CE, 4 mars 2009, n° 300481, Syndicat national des industries d'information de santé (Les collectivités publiques peuvent recourir à leurs propres moyens pour assurer, dans le cadre de leurs compétences, les prestations répondant à leurs besoins et ne sont pas tenues de faire appel à des tiers, en particulier à des entreprises, en passant avec eux des marchés publics. Si plusieurs collectivités publiques décident d'accomplir en commun certaines tâches et de créer à cette fin, dans le respect des dispositions législatives et règlementaires qui leur sont applicables, un organisme dont l'objet est de leur fournir les prestations dont elles ont besoin, elles peuvent librement faire appel à celui-ci, sans avoir à le mettre en concurrence avec des opérateurs dans le cadre de la passation d'un marché public, dès lors qu'il leur consacre l'essentiel de son activité et qu'elles exercent conjointement sur lui un contrôle comparable à celui qu'elles exercent sur leurs propres services, un tel organisme ne pouvant en effet être regardé, alors, comme un opérateur sur un marché concurrentiel).

CE, 31 mai 2006, n°275531, Ordre des avocats au barreau de Paris (Pour intervenir sur un marché, les personnes publiques doivent, non seulement agir dans la limite de leurs compétences, mais également justifier d'un intérêt public, lequel peut résulter notamment de la carence de l'initiative privée ; qu'une fois admise dans son principe, une telle intervention ne doit pas se réaliser suivant des modalités telles qu'en raison de la situation particulière dans laquelle se trouverait cette personne publique par rapport aux autres opérateurs agissant sur le même marché, elle fausserait le libre jeu de la concurrence sur celui-ci).

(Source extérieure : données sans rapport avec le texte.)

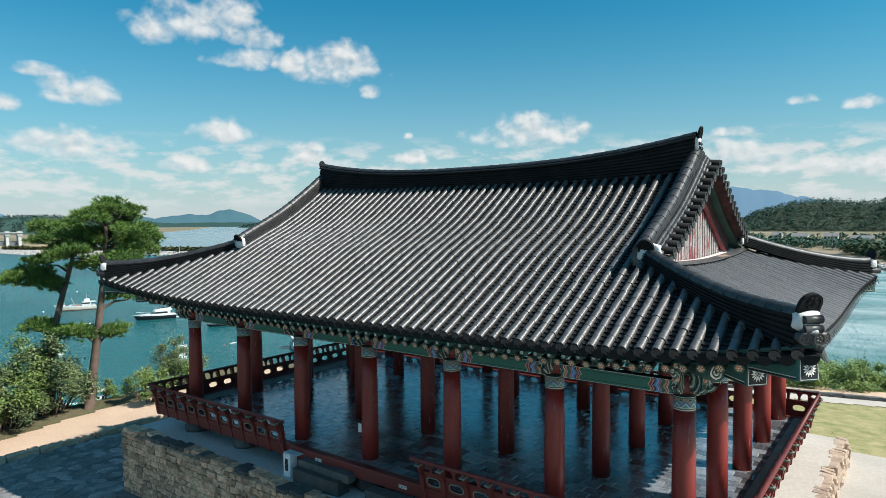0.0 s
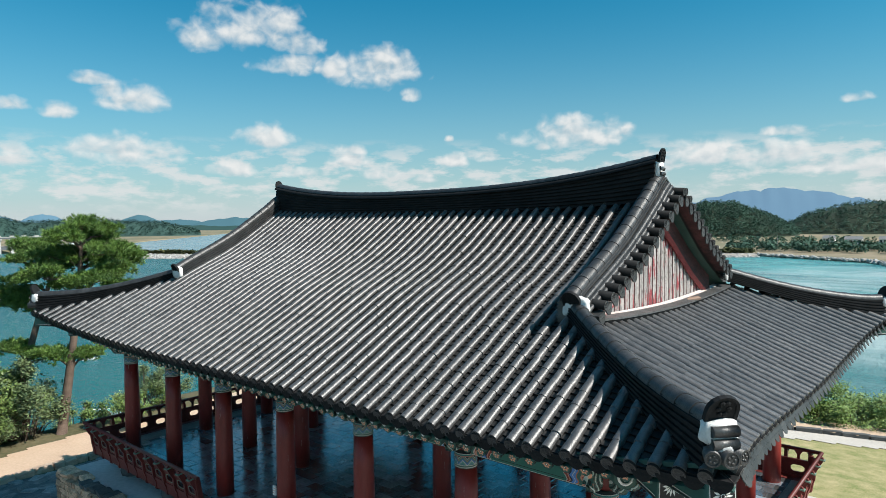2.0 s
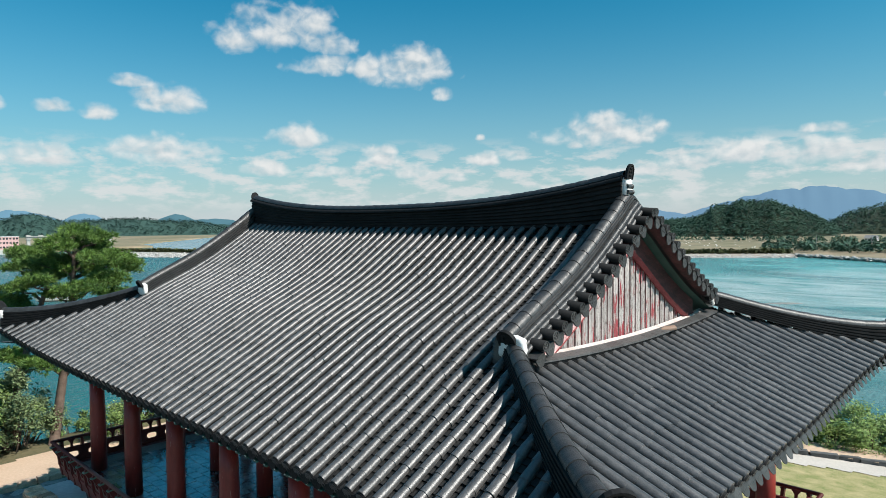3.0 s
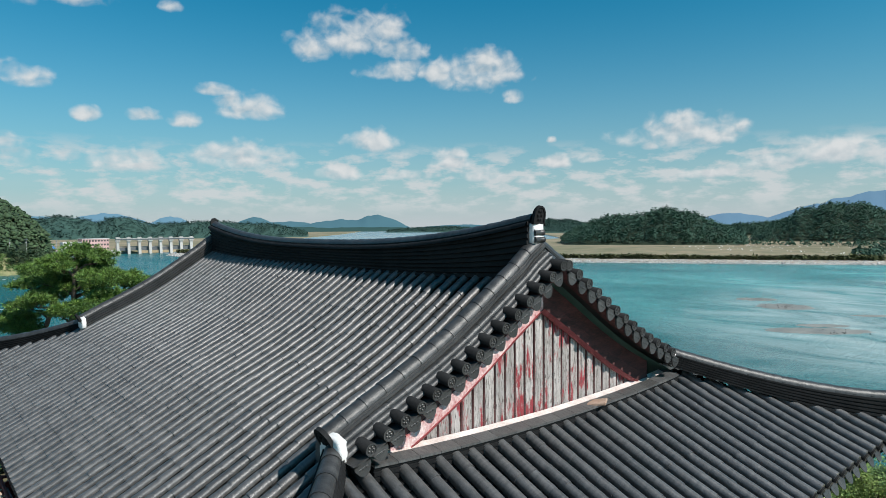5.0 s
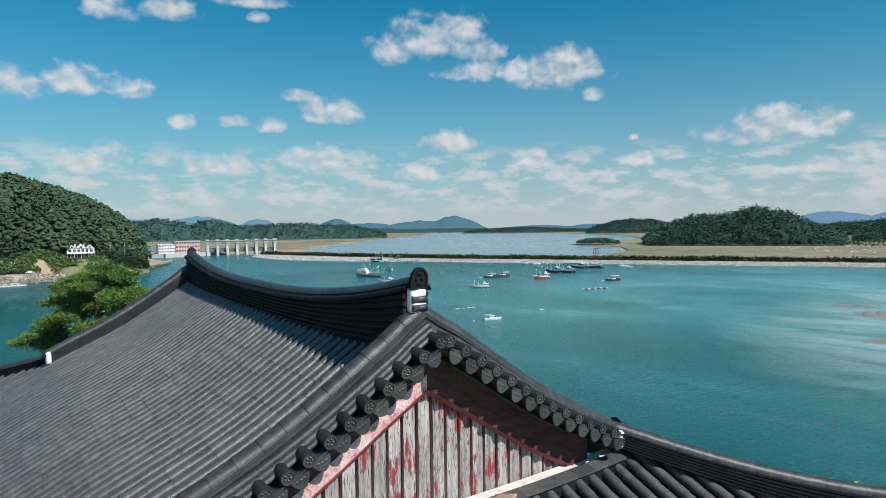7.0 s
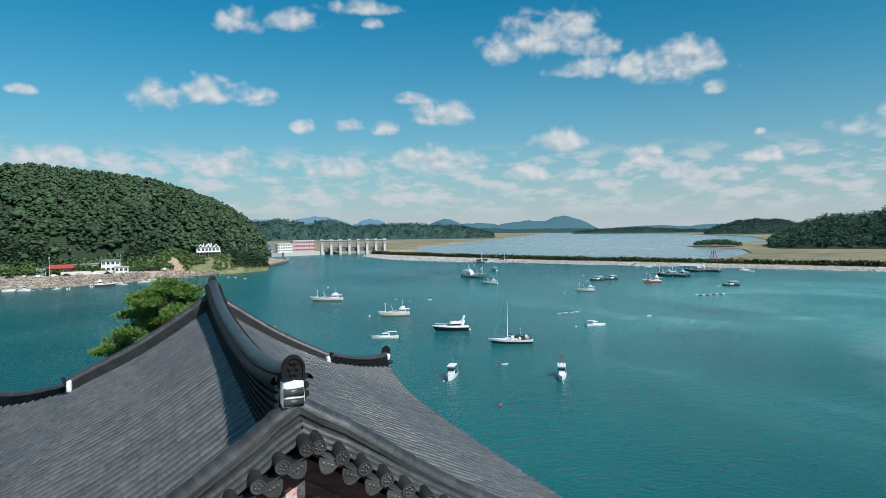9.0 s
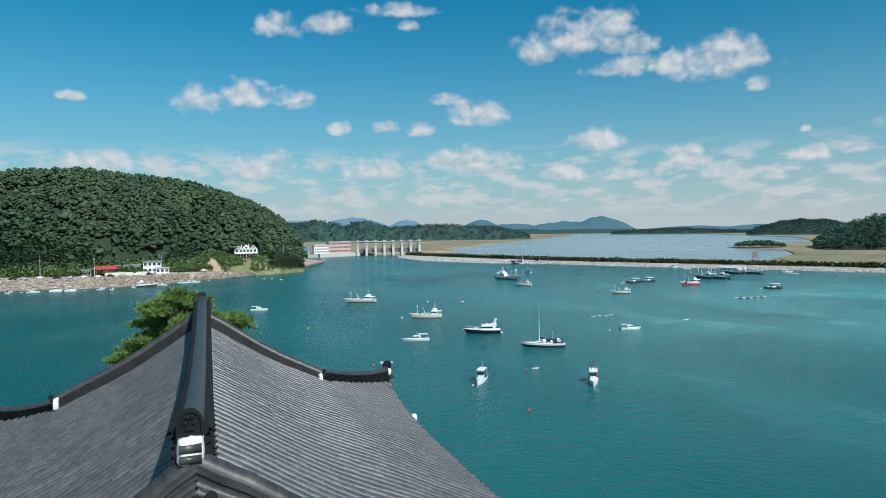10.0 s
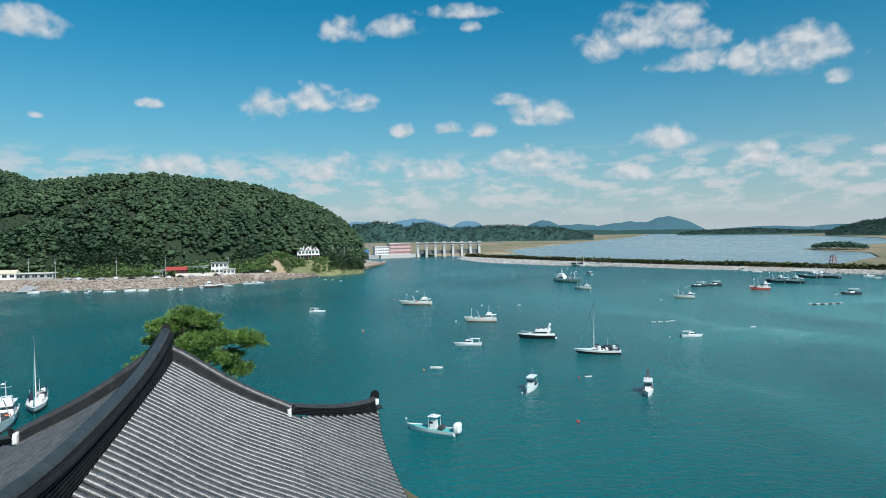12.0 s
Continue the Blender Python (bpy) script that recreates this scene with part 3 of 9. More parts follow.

CE, 4 novembre 2005, n° 247298, Société Jean-Claude Decaux (Requalification en marché public. Lorsque l'objet du contrat est de permettre la réalisation et la fourniture de prestations de service à un pouvoir adjudicateur le contrat ainsi conclu entre dans le champ d'application du code des marchés publics ; peu importe si la fourniture de prestations de service constitue un élément accessoire ou principal de l'objet de ce contrat. Un contrat portant sur la fourniture, l'installation et l'entretien sur le domaine public d'une commune d'éléments de mobilier urbain entre dans le champ d'application du code des marchés publics. Principe de la liberté de l'industrie et du commerce qui n'interdisait pas à la commune de valoriser son domaine public). 

CE, 18 mars 1988, n° 57893 ("Il n'appartient pas au Conseil d'Etat statuant au contentieux de se prononcer sur l'opportunité des choix opérés par l'administration d'une part en écartant l'exploitation en régie directe au profit de l'affermage, et d'autre part en choisissant comme fermier la société d'aménagement urbain et rural").

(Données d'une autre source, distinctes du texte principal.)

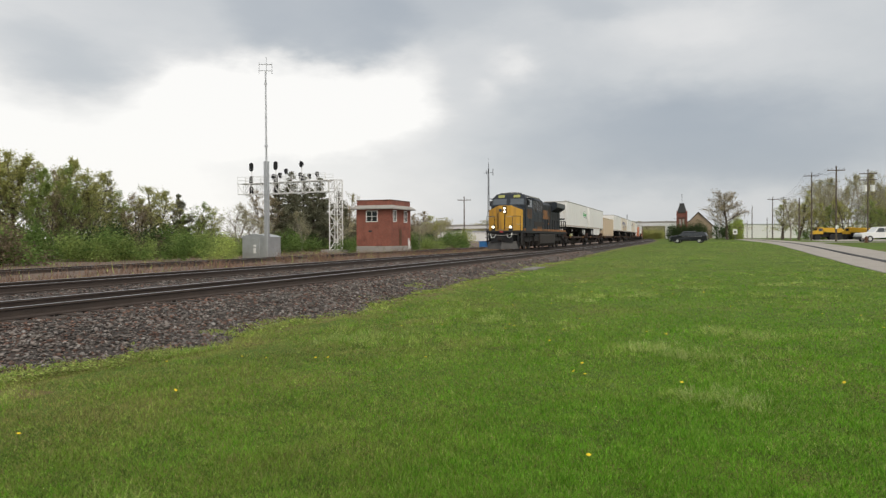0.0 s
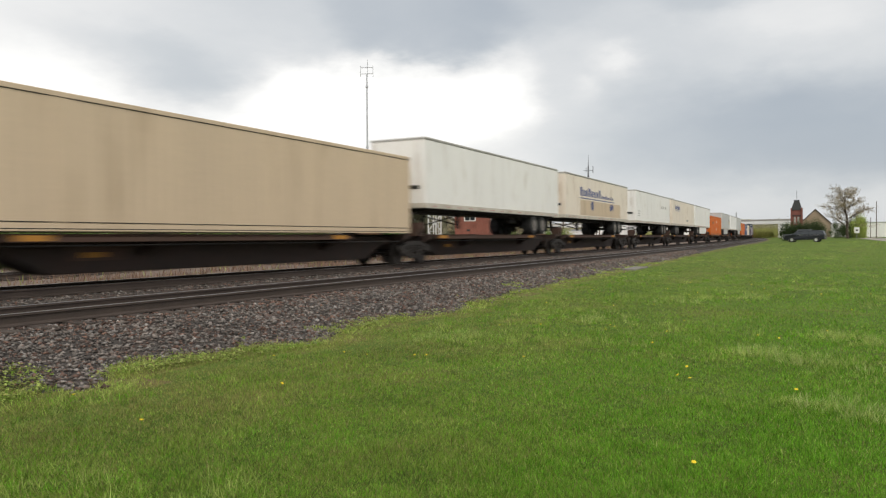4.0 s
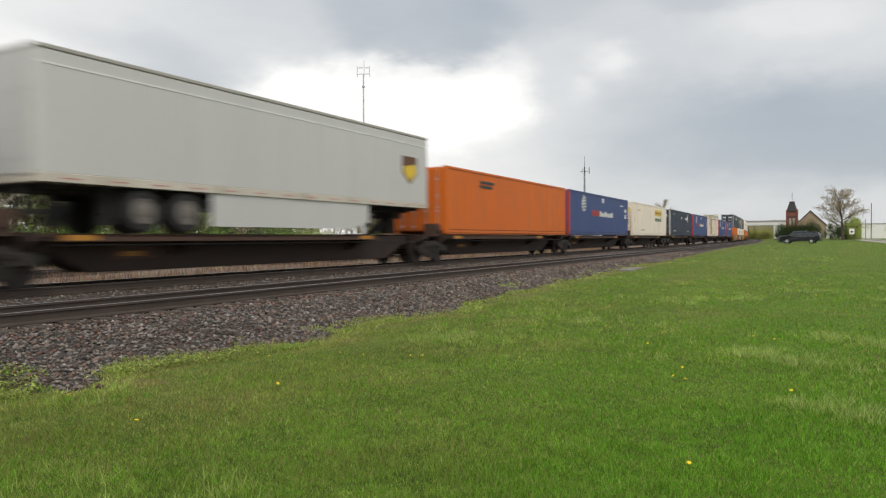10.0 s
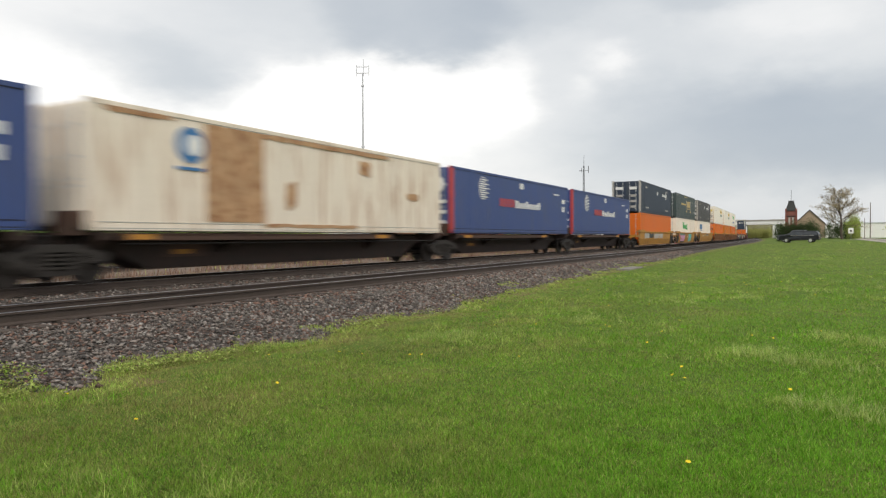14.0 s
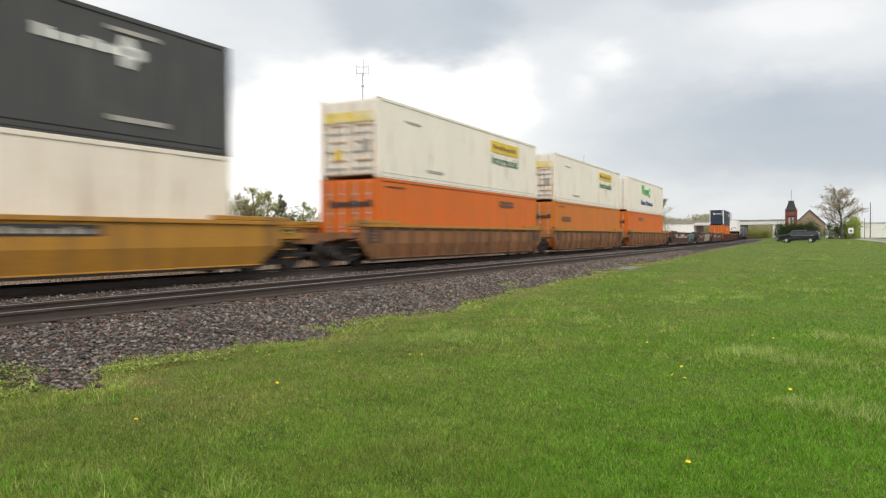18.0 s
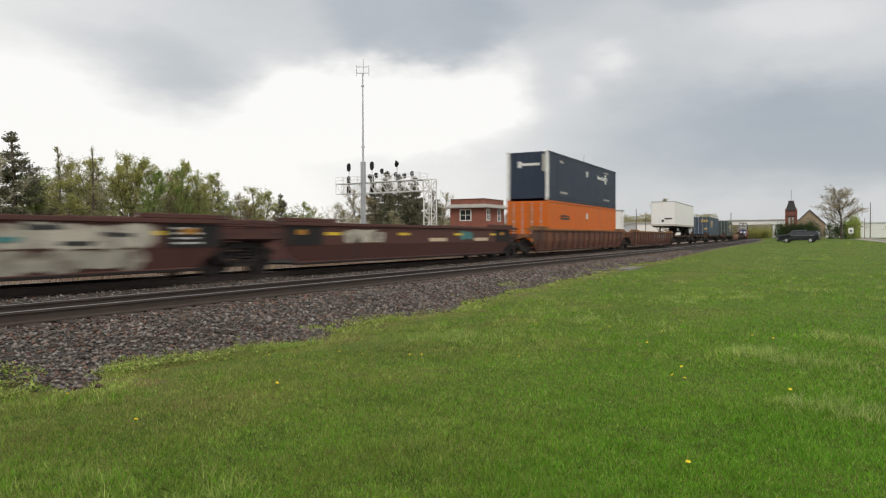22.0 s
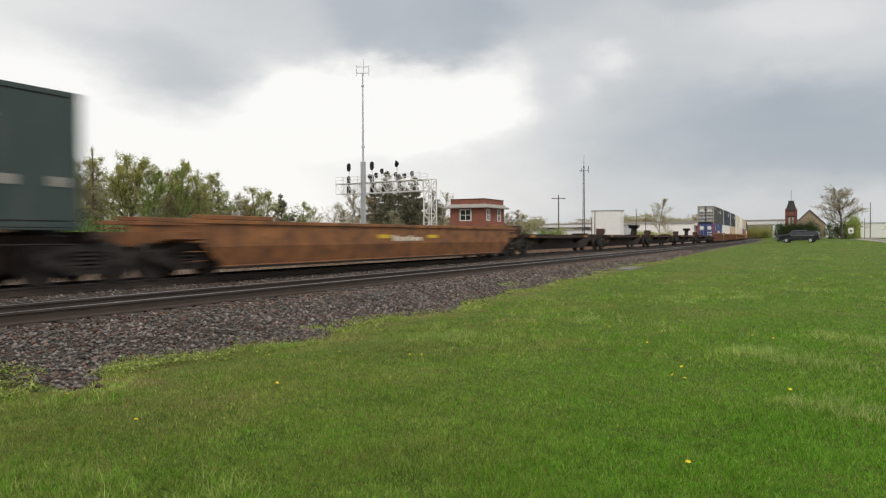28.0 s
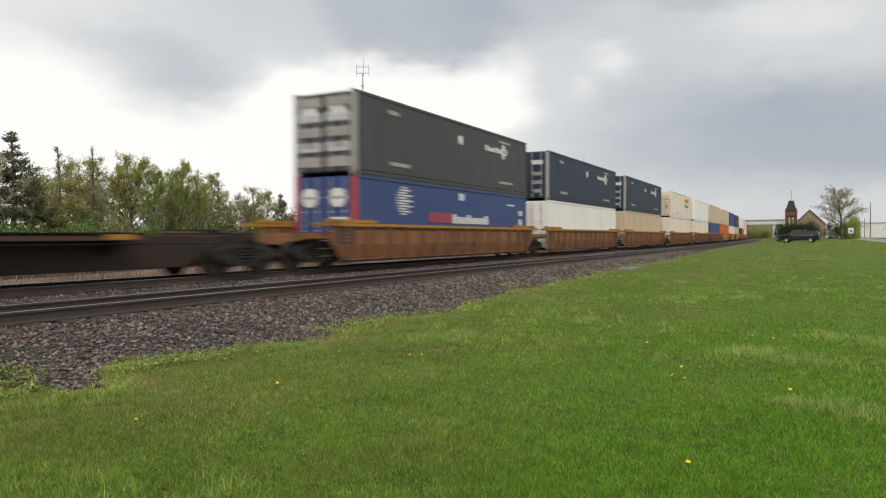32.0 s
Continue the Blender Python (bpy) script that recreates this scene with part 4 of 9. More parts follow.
# ---------------------------------------------------------------- spine cars
def spine_unit(u0, u1, first=False, last=False, hitch=False):
    """One unit of an articulated spine car between two articulation points."""
    um = (u0 + u1) / 2
    h = (u1 - u0) / 2
    th = thing("spine_car", "dark brown intermodal spine car with grimy bogies", "railway wagon", "spine cars of the train")
    bm = bmesh.new()
    prism(bm, [(-h + 0.2, 0.80), (-h + 1.6, 0.80), (-h + 2.7, 0.27), (h - 2.7, 0.27), (h - 1.6, 0.80), (h - 0.2, 0.80), (h - 0.2, 1.10), (-h + 0.2, 1.10)], -0.55, 0.55)
    part("spine_beam", bm, M["spine"], th, bevel=0.02)
    # wheel platform in the middle and container seats at the ends
    for x0, x1 in ((-h + 1.4, h - 4.6),):
        for sy in (-1, 1):
            y0, y1 = sorted((sy * 0.45, sy * 1.33))
            bm = bmesh.new()
            bbox(bm, x0, x1, y0, y1, 1.08, 1.15)
            yy0, yy1 = sorted((sy * 1.33, sy * 1.30))
            bbox(bm, x0, x1, yy0, yy1, 0.98, 1.15)
            pl = part("wheel_platform", bm, M["deck"], th)
            for k in (0, 2):
                xa = x0 + 0.15 + k * (x1 - x0 - 1.2) / 2
                ys = sorted((sy * 1.334, sy * 1.338))
                box_part("yellow_marking", (xa, xa + 0.75, ys[0], ys[1], 1.0, 1.12), M["deckyel"], pl, "faded yellow reflective strip")

    for x in (-h + 1.0, -h + 5.2, h - 5.2, h - 1.0):
        bm = bmesh.new()
        xprism(bm, [(-1.3, 1.0), (-1.3, 1.17), (1.3, 1.17), (1.3, 1.0), (0.5, 0.6), (-0.5, 0.6)], x - 0.14, x + 0.14)
        part("cross_bolster", bm, M["spine"], th)
    for sy in (-1, 1):
        bm = bmesh.new()
        tube(bm, (-h + 1.4, sy * 1.25, 0.9), (h - 1.4, sy * 1.25, 0.9), 0.02, n=5)
        part("brake_pipe", bm, M["under"], th)
        ys = sorted((sy * 0.552, sy * 0.556))
        box_part("data_panel", (-h + 3.2, -h + 4.6, ys[0], ys[1], 0.55, 0.9), M["deck"], th, "rust-brown data panel")
        ys = sorted((sy * 0.557, sy * 0.560))
        box_part("data_panel", (-h + 3.5, -h + 4.1, ys[0], ys[1], 0.62, 0.74), M["deckyel"], th, "small yellow stencil panel")
        box_part("side_step", (-h + 0.55, -h + 0.95, min(sy * 1.1, sy * 1.32), max(sy * 1.1, sy * 1.32), 0.5, 0.54), M["under"], th)
    bm = bmesh.new()
    if hitch:
        prism(bm, [(h - 3.3, 1.1), (h - 3.1, 1.1), (h - 1.85, 1.72), (h - 1.85, 1.88)], -0.12, 0.12)
        prism(bm, [(h - 2.1, 1.1), (h - 1.55, 1.1), (h - 1.65, 1.85), (h - 2.0, 1.85)], -0.22, 0.22)
        bbox(bm, h - 2.15, h - 1.5, -0.42, 0.42, 1.80, 2.02)
        bbox(bm, h - 2.35, h - 1.35, -0.48, 0.48, 2.02, 2.10)
    else:
        bbox(bm, h - 2.8, h - 1.2, -0.4, 0.4, 1.1, 1.26)
    part("hitch", bm, M["under"], th, "raised trailer hitch" if hitch else "folded trailer hitch")
    bm = bmesh.new()
    bbox(bm, -h + 0.25, -h + 0.75, -1.05, -0.55, 1.10, 1.62)
    tube(bm, (-h + 0.5, -1.12, 1.45), (-h + 0.5, -1.05, 1.45), 0.2, n=12)
    part("brake_stand", bm, M["deck"], th, "rust-brown hand brake stand", bevel=0.0)
    bm = bmesh.new()
    for y in (-0.95, -0.4, 0.5, 0.95):
        tube(bm, (-h - 0.35, y, 0.95), (-h + 0.15, y * 0.9, 0.62), 0.03, n=5)
        tube(bm, (-h + 0.15, y * 0.9, 0.62), (-h + 0.6, y, 1.05), 0.03, n=5)
    bbox(bm, -h - 0.5, -h + 0.6, -0.45, 0.45, 0.62, 1.0)
    part("end_gear", bm, M["under"], th, "dark hoses and coupling gear")
    ys = (-1.342, -1.30)
    box_part("red_plate", (h - 4.3, h - 2.9, ys[0], ys[1], 1.152, 1.2), M["l_rust"], th, "faded red-orange deck plate")
    bogie(th, -h + (1.1 if first else 0.0))
    if last:
        bogie(th, h - 1.1)
    roll_on(th, um)
    return th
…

CE, 29 avril 1970, n° 77935, société Unipain (Le principe de la liberté du commerce et de l'industrie ne fait pas obstacle à ce que l'Etat satisfasse, par ses propres moyens, aux besoins de ses services. En l'espèce, légalité de l'extension des fournitures de pain par la boulangerie militaire à des établissements pénitentiaires, motivée par des raisons d'économie et conforme à l'intérêt général. Voir également article L1 du code de la commande publique).